We should try to promote peace. We should do it prayerfully, depending upon God alone, and only in ways prescribed to us in Scripture. Peace with others is never found by abandoning the demands of justice when civil order is violated. Judicial penalties are the exclusive duties of the offices God has designated. Parents should deal with their children when they disobey. Elders oversee the spiritual lives of the members of their congregations. Business managers may terminate or redirect the responsibilities of workers who do not fulfill their responsibilities on the job.
When victims try to take justice into their own hands and execute wrath aside from God-given authority, society descends into chaos rather than peace.
The world glorifies the “tough guy” who stands up for himself and makes those suffer who get in his way. In reality, that person is neither strong nor tough. He is weak and to be pitied for his inability to overcome evil with good, and to leave vengeance to the Lord.

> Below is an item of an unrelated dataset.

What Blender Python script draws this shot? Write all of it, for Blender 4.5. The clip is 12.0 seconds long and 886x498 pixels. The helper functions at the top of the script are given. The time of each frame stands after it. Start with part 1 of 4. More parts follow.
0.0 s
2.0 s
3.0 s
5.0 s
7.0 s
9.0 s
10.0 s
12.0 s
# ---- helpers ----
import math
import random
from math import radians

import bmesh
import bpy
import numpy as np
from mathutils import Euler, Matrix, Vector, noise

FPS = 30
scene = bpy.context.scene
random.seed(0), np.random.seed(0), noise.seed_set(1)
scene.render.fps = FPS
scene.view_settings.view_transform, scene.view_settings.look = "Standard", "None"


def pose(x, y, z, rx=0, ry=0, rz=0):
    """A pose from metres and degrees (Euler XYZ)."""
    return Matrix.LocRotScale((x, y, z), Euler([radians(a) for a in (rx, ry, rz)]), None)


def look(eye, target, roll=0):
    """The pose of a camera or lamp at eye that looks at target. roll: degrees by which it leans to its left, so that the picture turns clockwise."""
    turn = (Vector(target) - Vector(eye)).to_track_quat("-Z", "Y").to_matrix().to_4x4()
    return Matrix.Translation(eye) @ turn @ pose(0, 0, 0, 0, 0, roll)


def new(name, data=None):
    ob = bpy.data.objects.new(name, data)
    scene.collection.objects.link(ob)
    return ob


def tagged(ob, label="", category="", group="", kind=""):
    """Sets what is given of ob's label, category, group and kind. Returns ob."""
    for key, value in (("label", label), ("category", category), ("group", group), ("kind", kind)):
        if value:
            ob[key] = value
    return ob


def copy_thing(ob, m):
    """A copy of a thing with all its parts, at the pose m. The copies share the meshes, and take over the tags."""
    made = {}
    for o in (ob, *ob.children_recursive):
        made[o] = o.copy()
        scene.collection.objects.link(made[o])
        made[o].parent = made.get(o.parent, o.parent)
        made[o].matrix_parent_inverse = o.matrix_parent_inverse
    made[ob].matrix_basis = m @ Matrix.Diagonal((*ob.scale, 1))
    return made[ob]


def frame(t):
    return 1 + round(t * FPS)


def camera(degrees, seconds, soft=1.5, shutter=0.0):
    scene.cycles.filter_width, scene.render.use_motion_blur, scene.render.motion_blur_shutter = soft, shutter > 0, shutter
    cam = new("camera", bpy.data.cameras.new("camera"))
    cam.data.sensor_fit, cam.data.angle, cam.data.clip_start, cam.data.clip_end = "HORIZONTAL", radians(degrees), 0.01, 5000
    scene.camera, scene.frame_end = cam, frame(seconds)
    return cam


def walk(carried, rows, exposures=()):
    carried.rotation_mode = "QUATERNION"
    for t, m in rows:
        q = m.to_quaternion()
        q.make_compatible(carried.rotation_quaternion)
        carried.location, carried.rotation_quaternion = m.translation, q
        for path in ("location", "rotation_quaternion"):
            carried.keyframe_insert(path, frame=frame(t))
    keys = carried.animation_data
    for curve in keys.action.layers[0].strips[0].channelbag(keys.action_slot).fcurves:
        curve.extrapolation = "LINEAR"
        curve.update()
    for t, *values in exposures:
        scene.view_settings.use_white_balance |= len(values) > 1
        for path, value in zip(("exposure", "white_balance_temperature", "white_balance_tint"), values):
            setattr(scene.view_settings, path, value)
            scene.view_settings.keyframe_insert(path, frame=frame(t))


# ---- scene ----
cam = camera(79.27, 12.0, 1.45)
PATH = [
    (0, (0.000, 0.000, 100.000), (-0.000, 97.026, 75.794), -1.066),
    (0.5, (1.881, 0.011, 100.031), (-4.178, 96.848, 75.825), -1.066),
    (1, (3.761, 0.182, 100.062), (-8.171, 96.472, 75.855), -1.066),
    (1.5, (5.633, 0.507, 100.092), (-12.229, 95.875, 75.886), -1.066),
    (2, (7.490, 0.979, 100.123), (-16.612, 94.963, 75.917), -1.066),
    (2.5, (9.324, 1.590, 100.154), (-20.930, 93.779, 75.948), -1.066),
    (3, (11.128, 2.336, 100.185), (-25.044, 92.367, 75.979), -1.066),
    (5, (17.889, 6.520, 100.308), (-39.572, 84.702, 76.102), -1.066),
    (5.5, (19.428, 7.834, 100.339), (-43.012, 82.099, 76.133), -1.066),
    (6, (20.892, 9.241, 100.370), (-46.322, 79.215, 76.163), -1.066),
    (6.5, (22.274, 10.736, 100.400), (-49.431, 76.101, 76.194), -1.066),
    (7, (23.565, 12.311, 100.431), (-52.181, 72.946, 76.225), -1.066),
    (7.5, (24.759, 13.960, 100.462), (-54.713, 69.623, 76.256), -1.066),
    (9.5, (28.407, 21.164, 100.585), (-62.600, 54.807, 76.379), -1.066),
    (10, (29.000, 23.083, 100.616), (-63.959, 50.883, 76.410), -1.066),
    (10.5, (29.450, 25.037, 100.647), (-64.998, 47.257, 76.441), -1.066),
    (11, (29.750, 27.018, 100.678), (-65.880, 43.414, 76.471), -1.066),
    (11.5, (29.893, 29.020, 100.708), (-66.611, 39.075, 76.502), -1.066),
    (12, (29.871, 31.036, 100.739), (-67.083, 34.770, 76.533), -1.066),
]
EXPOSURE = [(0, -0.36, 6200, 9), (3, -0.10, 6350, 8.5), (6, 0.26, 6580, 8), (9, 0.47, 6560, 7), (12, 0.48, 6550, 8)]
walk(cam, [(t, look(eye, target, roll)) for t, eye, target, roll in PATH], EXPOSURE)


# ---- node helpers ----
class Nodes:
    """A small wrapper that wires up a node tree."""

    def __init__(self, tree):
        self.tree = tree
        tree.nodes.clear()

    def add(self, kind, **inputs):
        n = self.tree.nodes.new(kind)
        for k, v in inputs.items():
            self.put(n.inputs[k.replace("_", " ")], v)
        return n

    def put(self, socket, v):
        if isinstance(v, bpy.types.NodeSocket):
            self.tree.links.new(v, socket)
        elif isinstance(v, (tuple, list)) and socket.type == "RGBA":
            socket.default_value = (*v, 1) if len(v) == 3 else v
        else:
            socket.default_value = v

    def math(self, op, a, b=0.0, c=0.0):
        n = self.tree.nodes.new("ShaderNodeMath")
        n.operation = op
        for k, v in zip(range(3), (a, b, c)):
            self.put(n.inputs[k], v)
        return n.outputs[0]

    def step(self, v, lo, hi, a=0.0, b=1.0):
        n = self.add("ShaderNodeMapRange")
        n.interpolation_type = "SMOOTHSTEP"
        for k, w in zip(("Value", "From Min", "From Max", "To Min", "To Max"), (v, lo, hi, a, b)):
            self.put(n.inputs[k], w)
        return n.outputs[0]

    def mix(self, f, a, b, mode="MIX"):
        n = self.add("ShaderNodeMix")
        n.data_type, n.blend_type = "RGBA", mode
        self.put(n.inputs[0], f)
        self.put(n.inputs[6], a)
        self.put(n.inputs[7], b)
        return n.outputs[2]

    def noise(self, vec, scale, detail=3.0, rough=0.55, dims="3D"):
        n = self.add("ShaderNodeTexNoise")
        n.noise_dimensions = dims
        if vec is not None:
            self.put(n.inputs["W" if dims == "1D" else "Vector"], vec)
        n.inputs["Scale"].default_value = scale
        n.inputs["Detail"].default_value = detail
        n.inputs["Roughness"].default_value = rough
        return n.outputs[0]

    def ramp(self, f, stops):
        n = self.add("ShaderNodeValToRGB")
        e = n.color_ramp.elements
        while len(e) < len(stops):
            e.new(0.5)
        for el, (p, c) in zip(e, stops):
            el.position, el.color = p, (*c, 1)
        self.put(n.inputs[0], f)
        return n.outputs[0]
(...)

His is the way of a child, not of one with maturity and strength.
If in moments of sinful weakness we resort to personal vengeance, we need to confess it to God. We should apologize humbly to those we hurt, and work hard to grow in Christ so that others will see our good works and glorify our Father who is in heaven (Matthew 5:16).
By God’s grace, through Christ, may we find the strength to love as God tells us to love.
(The Bible quotations in this lesson are from the New King James Version of the Bible unless otherwise noted.)